If you like watching love stories totally devoid of any emotion whatsoever, and enjoy movies where you cheer against seeing the two leads getting together - even though you know they will - you might enjoy this one. However, I’m in both camps, and this was still a raging waste of my time. 

Fuck. 

RANDOM OBSERVATIONS
  • How in the fuck does Buck keep the meteorite rock that Jessica gives him, which he then eventually proposes with? It’s in the pocket of his coat, which gets soaked in water after he falls in, and that he removes outside in a bid to stay warm. Or maybe it was in his backpack, which gets swept away by a current and is never recovered. Then, he somehow has it in the pocket of the ugly pajamas he puts on. Great awareness saving that fucking worthless rock.
  • I didn’t even touch on Buck’s PTSD from fighting in the war, which crops up when Meg starts a snowmobile (something he equates with bombs going off even though he rode one himself earlier), and the howling of wolves (which would remind him of…what, the whistling sound of incoming bombs? I don’t fucking know.)
  • Astonishingly, this is a sequel to Romance in the Wilds, in which the same two leads play the same characters, only they get stuck in a forest wildfire. I’m sure there’s plenty of “romance” to go around in that one, too.
  • I also haven’t mentioned Roma, a girl apparently named after a tomato, which is Buck’s sister, and whom Jessica entrusts to watch her dog despite Roma’s aversion to dogs.
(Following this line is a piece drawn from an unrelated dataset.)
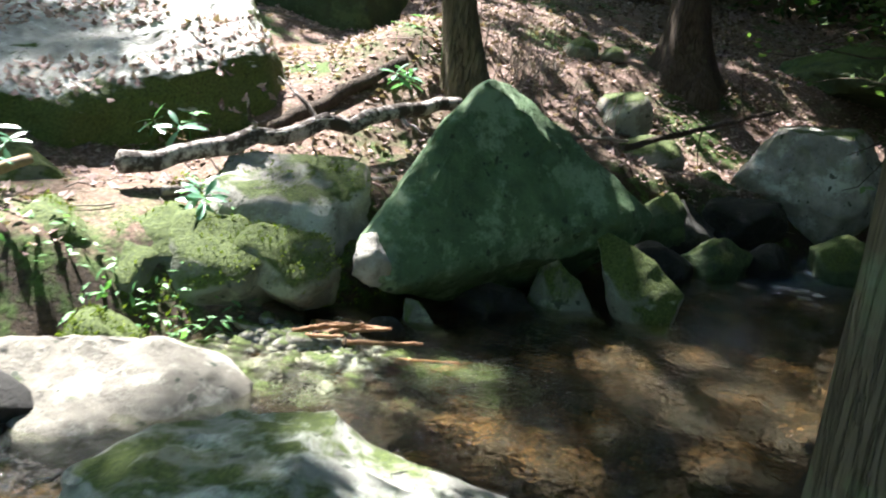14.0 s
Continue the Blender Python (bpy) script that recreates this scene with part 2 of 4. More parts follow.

She even gets a sidestory, in which she searches for her one true love: A soldier who went MIA in Afghanistan.
  • I'm still at a loss for words how Justin G. Dyck goes from directing several sappy love-fests, to directing the solid horror film Anything for Jackson, and then immediately goes back to directing another series of these insipid gag-fests. That guy clearly has some talent, and it's being squandered on this junk.